### Raw data
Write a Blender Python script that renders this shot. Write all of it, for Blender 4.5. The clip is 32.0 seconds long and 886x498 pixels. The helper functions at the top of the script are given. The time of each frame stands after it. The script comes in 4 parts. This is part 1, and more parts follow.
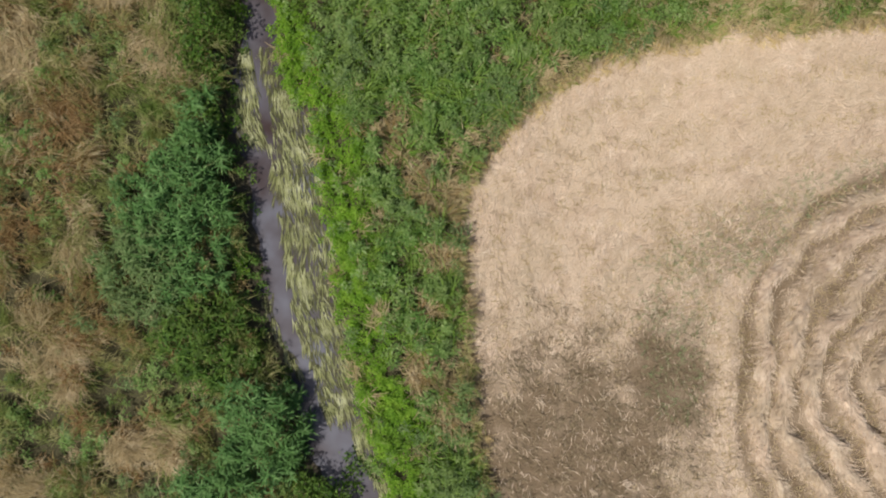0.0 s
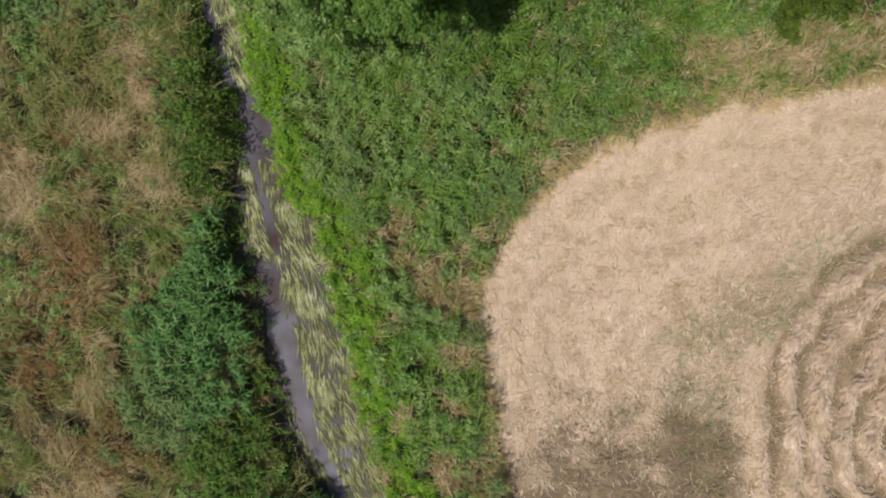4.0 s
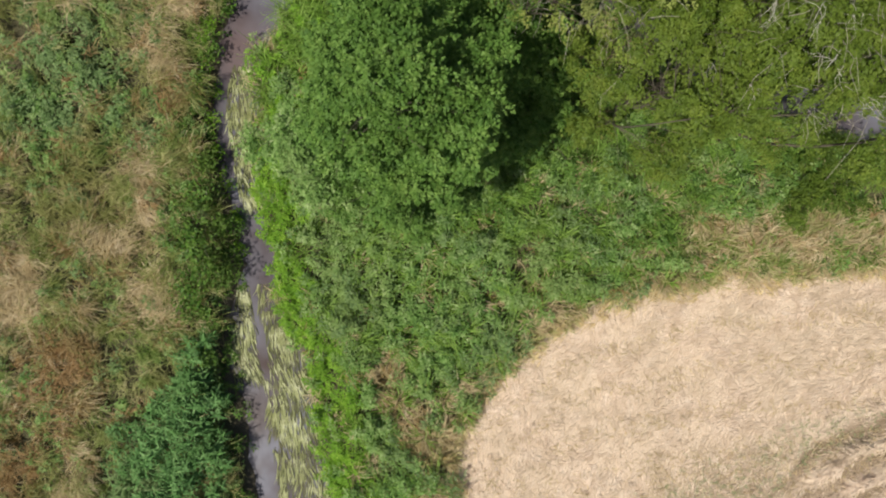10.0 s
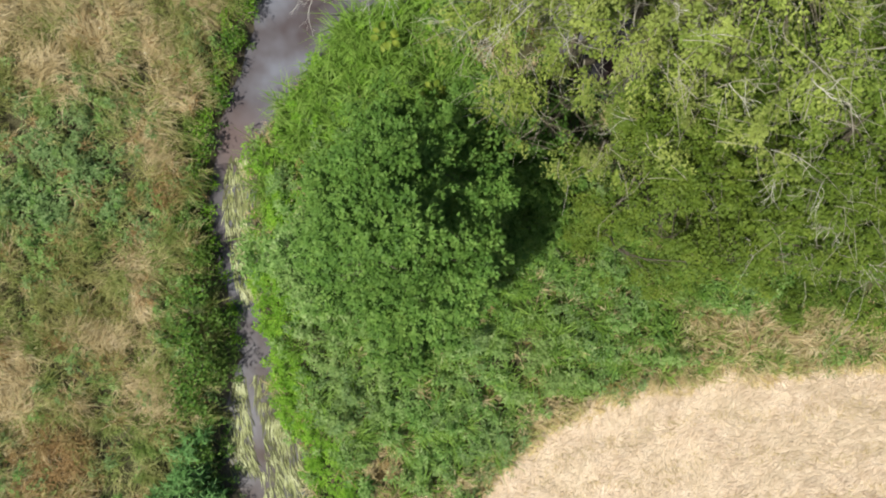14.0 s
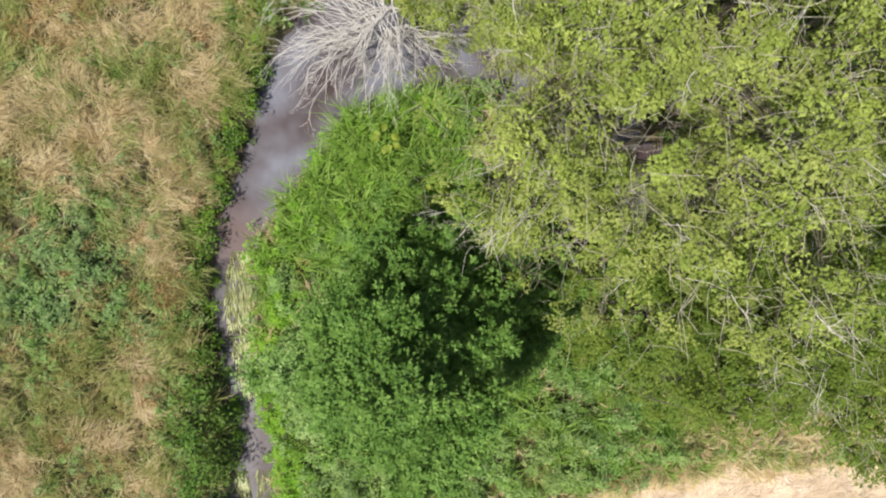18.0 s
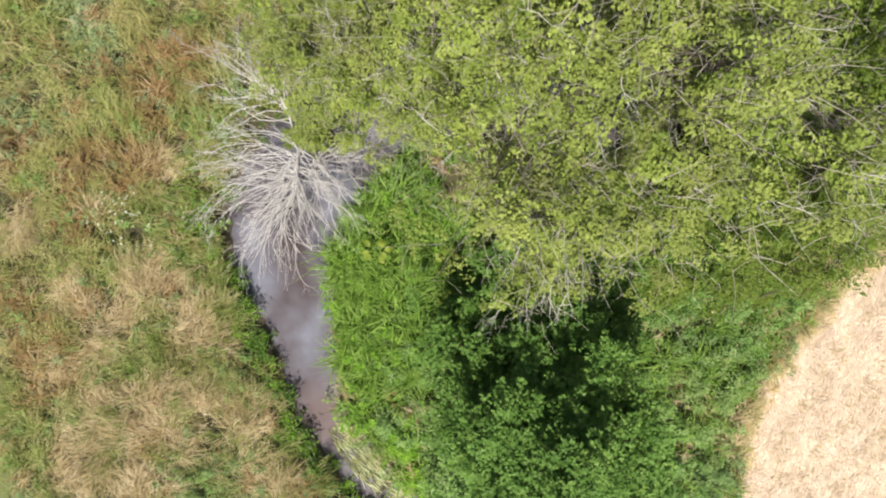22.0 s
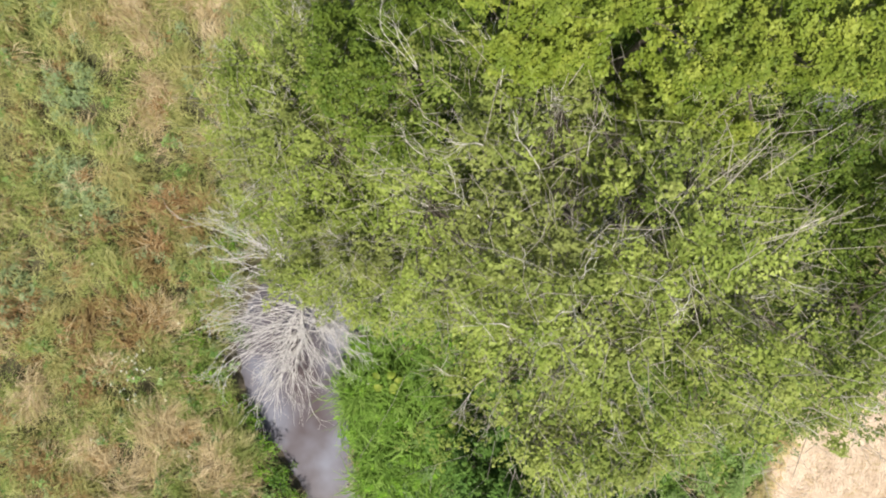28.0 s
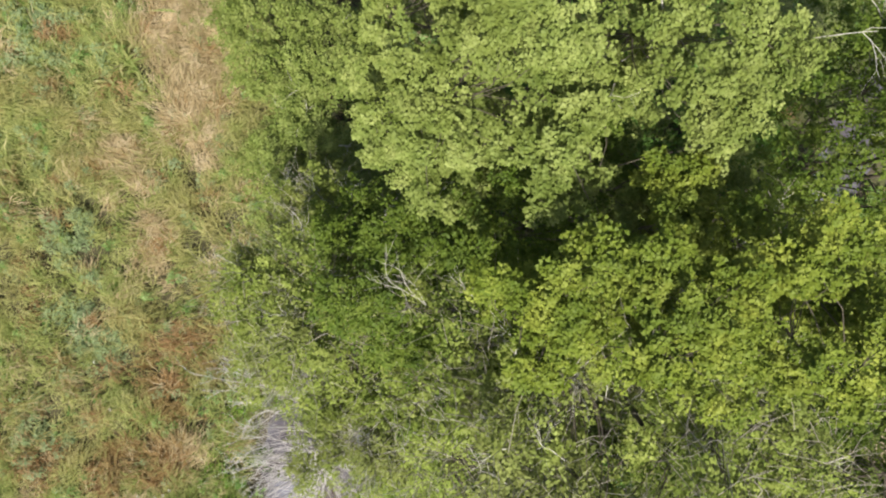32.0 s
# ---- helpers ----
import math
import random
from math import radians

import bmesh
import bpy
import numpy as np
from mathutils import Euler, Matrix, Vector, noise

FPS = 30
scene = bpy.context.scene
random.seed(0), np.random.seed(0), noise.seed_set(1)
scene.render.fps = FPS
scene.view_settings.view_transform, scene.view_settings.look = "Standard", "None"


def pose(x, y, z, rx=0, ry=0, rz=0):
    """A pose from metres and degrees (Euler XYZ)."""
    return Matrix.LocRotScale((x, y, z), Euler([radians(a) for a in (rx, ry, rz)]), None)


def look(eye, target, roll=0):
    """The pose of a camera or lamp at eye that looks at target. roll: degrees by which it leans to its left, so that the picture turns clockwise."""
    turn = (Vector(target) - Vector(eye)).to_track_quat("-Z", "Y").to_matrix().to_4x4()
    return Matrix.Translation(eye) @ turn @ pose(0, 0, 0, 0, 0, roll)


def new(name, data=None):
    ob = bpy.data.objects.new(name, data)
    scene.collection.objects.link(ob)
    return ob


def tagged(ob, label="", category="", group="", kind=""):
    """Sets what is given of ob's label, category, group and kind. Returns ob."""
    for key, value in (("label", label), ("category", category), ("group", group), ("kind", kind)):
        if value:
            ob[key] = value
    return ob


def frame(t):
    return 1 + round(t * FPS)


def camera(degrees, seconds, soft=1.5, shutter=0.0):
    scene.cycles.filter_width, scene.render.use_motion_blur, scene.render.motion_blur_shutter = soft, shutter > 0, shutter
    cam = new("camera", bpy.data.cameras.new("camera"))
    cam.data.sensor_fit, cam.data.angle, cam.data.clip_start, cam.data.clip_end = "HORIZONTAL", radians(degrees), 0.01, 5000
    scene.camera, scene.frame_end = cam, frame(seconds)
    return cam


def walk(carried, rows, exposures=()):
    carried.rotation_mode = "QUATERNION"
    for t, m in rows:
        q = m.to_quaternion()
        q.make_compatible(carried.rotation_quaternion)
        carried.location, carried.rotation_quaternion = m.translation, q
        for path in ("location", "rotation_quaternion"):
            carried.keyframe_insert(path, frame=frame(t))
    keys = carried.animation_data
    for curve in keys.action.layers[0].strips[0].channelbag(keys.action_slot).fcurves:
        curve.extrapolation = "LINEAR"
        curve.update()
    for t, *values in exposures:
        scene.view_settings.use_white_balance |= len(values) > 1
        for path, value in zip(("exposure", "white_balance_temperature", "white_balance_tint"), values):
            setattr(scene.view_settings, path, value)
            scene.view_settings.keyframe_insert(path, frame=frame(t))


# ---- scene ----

### What the exercise asks
Pick out the lines containing the string "soft".

### Output of the task
def camera(degrees, seconds, soft=1.5, shutter=0.0):
    scene.cycles.filter_width, scene.render.use_motion_blur, scene.render.motion_blur_shutter = soft, shutter > 0, shutter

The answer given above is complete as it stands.